Water cascaded from the ceiling and planes were grounded on flooded runways at the airport of Palma, the capital of the Spanish island of Mallorca, as heavy rains swept over the popular tourist destination on Tuesday.

The storm brought all activity to a halt at Son Sant Joan airport, Spain’s third-biggest, due to the “impossibility of operating safely”, operator Aena said in a statement.

The airport activated its emergency plan and flights to Mallorca were temporarily re-routed to alternative airports, Transport Minister Oscar Puente said.

Puente later said on social messaging platform X that the airport was resuming operations as the rain subsided.

National weather agency AEMET said its station at the airport recorded rainfall of nearly 5 centimetres (2 inches) per hour, with peaks of up to 9 cm in less than an hour.

Vehicles parked in a flooded car park after heavy rains, at Palma de Mallorca airport, in Palma de Mallorca
Vehicles parked in a flooded car park after heavy rains, at Palma de Mallorca airport, in Palma de Mallorca (Carmen Estaban via REUTERS)

Videos posted on X appeared to show water streaming from the ceiling of the airport’s shopping area, travellers in summer clothes drenched by water leaking through the windows and seeping out of buckets placed underneath. Others featured cars struggling to traverse a flooded parking lot.

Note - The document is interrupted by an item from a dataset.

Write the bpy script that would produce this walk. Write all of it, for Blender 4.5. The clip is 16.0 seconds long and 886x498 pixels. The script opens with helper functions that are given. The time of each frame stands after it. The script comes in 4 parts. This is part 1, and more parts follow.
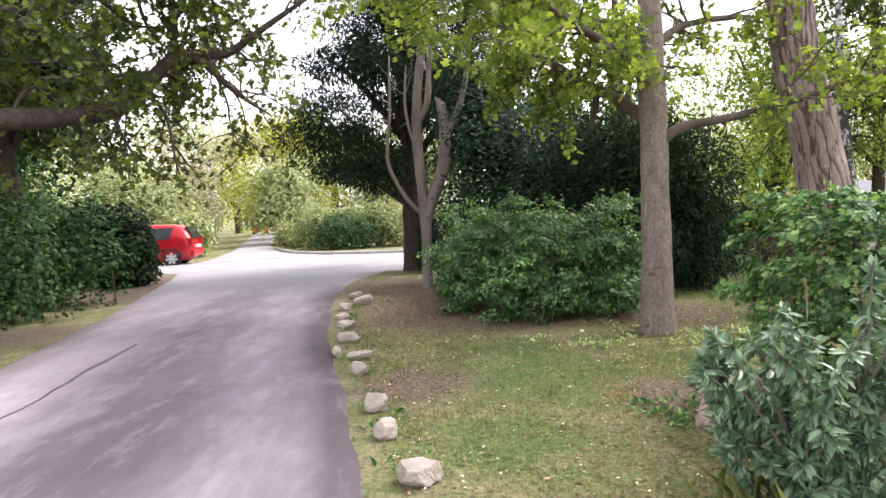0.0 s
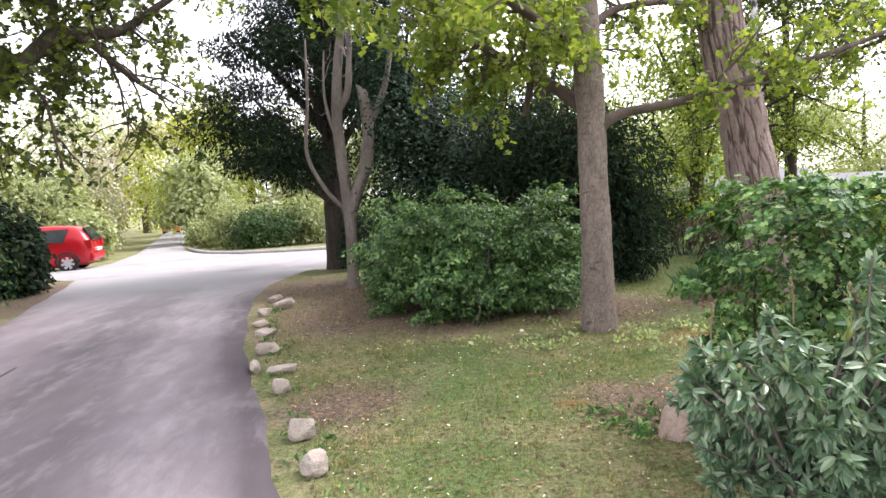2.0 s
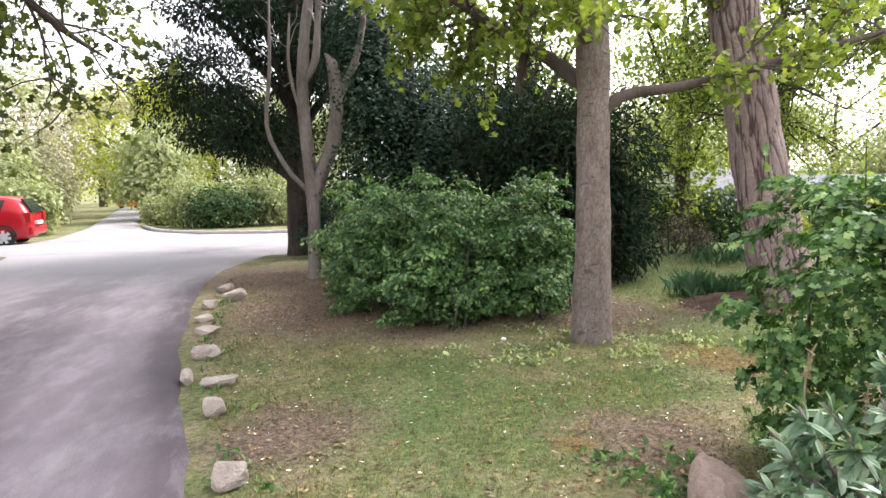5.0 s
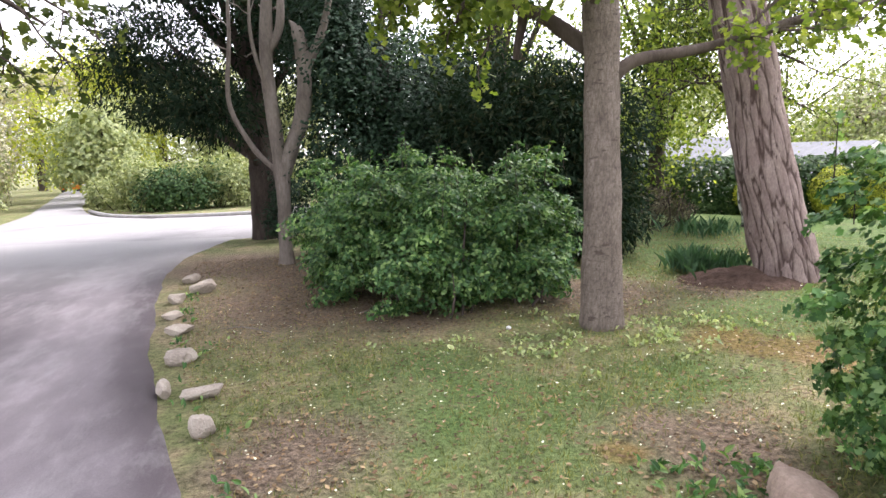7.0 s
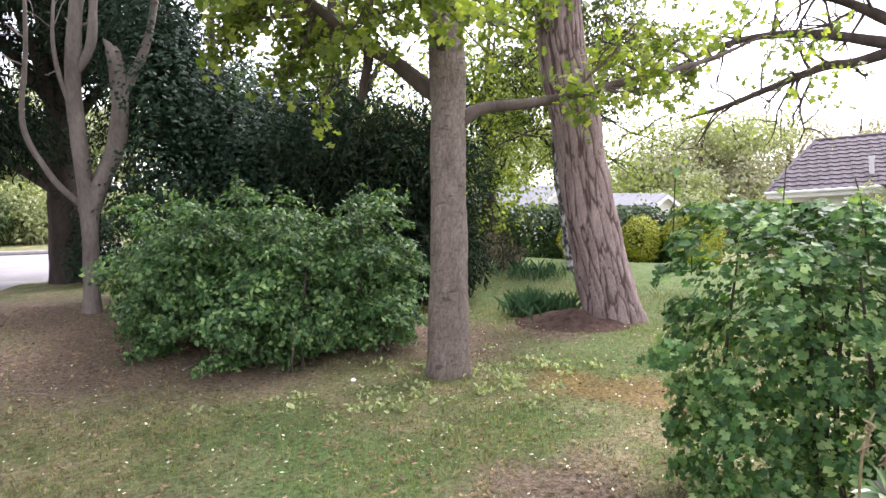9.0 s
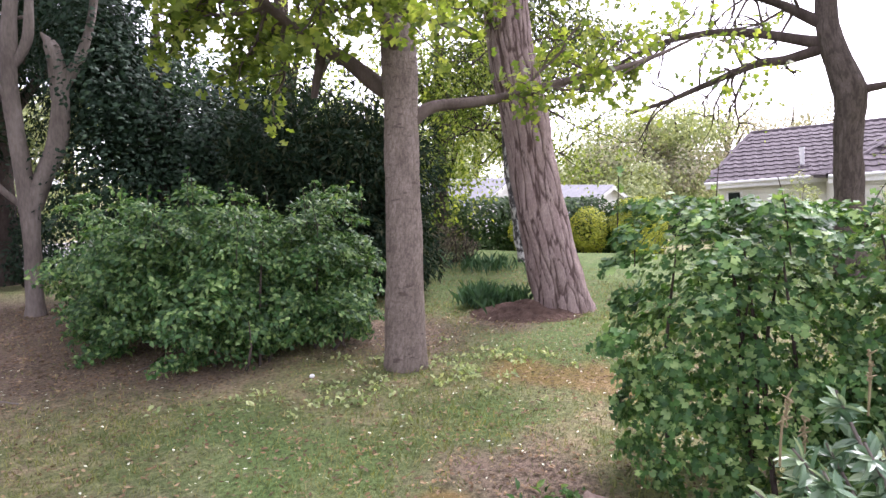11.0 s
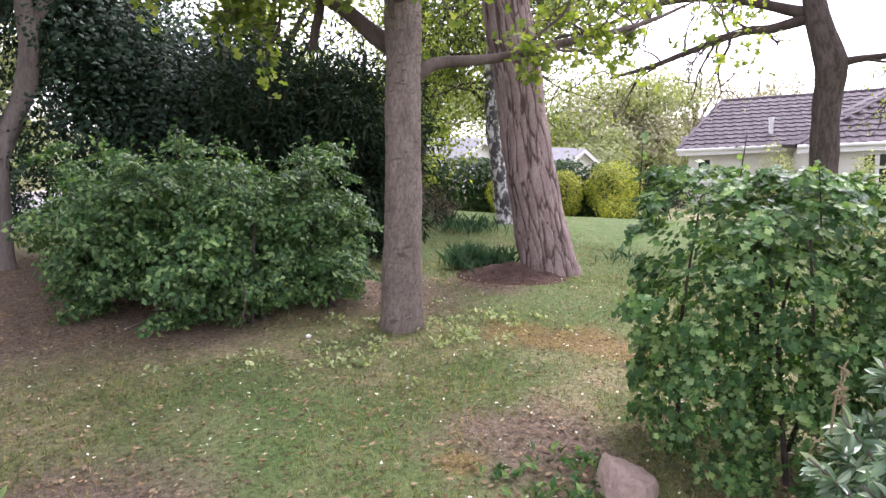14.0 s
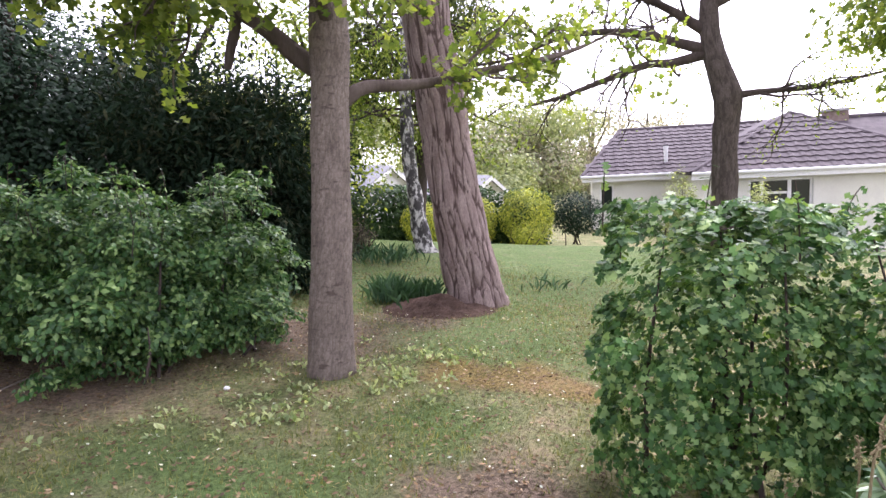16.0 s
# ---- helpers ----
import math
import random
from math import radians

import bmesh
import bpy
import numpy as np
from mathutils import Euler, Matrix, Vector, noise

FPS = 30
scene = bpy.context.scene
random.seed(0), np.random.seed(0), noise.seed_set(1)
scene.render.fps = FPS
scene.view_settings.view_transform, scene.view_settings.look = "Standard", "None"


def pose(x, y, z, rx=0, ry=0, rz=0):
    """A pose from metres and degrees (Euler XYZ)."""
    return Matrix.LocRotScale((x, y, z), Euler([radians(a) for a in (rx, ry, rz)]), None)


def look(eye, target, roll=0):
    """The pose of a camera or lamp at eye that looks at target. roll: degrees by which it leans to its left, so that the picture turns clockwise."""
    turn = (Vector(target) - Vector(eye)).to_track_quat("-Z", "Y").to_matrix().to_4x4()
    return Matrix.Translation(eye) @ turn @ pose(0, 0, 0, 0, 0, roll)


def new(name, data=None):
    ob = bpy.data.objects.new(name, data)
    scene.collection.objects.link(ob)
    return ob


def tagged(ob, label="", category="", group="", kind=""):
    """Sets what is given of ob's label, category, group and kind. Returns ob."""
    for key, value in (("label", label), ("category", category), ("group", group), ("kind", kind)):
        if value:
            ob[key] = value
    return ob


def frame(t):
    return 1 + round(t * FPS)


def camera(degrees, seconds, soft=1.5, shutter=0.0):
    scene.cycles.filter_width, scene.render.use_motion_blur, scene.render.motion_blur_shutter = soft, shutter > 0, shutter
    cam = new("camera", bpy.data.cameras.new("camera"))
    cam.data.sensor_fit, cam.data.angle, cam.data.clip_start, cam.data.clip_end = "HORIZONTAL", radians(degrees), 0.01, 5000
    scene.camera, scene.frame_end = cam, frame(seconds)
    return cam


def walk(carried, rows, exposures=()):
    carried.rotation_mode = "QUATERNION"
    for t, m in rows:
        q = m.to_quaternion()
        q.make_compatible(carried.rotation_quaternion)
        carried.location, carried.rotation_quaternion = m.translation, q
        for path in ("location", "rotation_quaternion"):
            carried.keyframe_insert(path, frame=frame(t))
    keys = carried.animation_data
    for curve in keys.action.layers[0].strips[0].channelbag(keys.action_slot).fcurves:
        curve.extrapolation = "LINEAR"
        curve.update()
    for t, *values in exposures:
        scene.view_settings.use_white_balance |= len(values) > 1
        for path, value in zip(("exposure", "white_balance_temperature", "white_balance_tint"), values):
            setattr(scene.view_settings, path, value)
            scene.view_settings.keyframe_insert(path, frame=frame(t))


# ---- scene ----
cam = camera(70.8, 16.0, soft=1.5)
PATH = [
    (0, (0.614, 0.579, 1.564), (0.633, 2.573, 1.417), -2.7),
    (0.5, (0.709, 0.745, 1.577), (0.678, 2.743, 1.488), -2.0),
    (1, (0.74, 0.86, 1.546), (0.663, 2.855, 1.419), -2.3),
    (1.5, (0.628, 1.019, 1.581), (0.72, 3.012, 1.445), -3.2),
    (2, (0.56, 1.146, 1.572), (0.824, 3.12, 1.391), -3.6),
    (2.5, (0.592, 1.302, 1.573), (0.853, 3.277, 1.401), -3.0),
    (3, (0.642, 1.458, 1.579), (0.934, 3.43, 1.412), -1.6),
    (3.2, (0.634, 1.52, 1.569), (0.934, 3.487, 1.366), -1.3),
    (5.3, (0.636, 2.151, 1.564), (1.014, 4.1, 1.321), -1.3),
    (5.5, (0.585, 2.204, 1.578), (0.979, 4.146, 1.309), -1.4),
    (6, (0.493, 2.375, 1.6), (1.0, 4.289, 1.319), -2.5),
    (6.5, (0.382, 2.512, 1.587), (0.987, 4.392, 1.271), -2.7),
    (7, (0.38, 2.657, 1.589), (0.872, 4.57, 1.276), -2.3),
    (7.5, (0.436, 2.784, 1.6), (0.851, 4.732, 1.417), -2.4),
    (8, (0.471, 2.909, 1.604), (1.112, 4.795, 1.433), -1.6),
    (8.5, (0.387, 2.943, 1.585), (1.255, 4.735, 1.391), -0.8),
    (9, (0.384, 2.943, 1.603), (1.375, 4.67, 1.407), -0.2),
    (9.2, (0.387, 2.904, 1.614), (1.434, 4.598, 1.431), 0.2),
    (11.3, (0.294, 2.858, 1.647), (1.415, 4.499, 1.42), -0.7),
    (11.5, (0.299, 2.863, 1.654), (1.409, 4.509, 1.414), -0.8),
    (12, (0.291, 2.852, 1.661), (1.421, 4.481, 1.403), -0.5),
    (12.5, (0.272, 2.852, 1.654), (1.432, 4.461, 1.393), -0.1),
    (13, (0.227, 2.91, 1.647), (1.422, 4.492, 1.381), 0.9),
    (13.5, (0.123, 2.987, 1.662), (1.311, 4.573, 1.392), -0.5),
    (14, (0.083, 3.082, 1.649), (1.286, 4.641, 1.3), 1.0),
    (14.5, (0.145, 3.208, 1.636), (1.288, 4.815, 1.306), 0.6),
    (15, (0.191, 3.303, 1.618), (1.388, 4.884, 1.355), 1.2),
    (15.5, (0.181, 3.417, 1.646), (1.501, 4.898, 1.389), 0.6),
    (16, (0.136, 3.509, 1.66), (1.571, 4.877, 1.399), 1.1),
]
walk(cam, [(t, look(eye, target, roll)) for t, eye, target, roll in PATH], [(0, 2.03, 6400, 18), (7, 2.12, 6300, 18), (12, 2.07, 6050, 30), (16, 1.99, 6050, 28)])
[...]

Passenger traffic at Palma de Mallorca airport last year reached 31.1 million, an all-time record. The Mediterranean island, known for its picturesque beaches and sunny weather, is one of Europe’s most visited destinations, especially popular with German and British tourists.

Meanwhile a leading hotelier in Mallorca has admitted he is worried about the impact that protests against mass tourism are having on the economy.

Javier Vich, who is the president of the Palma Hoteliers Association and CEO of the Summum Hotel Group, fears that fewer travellers will book holidays to the Balearic Island after reading reports of the protests on Palma’s streets and beaches.

One of the large-scale demonstrations saw almost 10,000 people parade through the streets of Mallorca’s capital at the end of May, carrying posters that read “SOS Residents” and “Enough Mass Tourism” – and this type of incident could affect where tourists’ decide to go on holiday, believes Mr Vich.

He says that he would not go to a destination where he did not feel welcome: “It is very difficult to build a destination and very easy to destroy it.”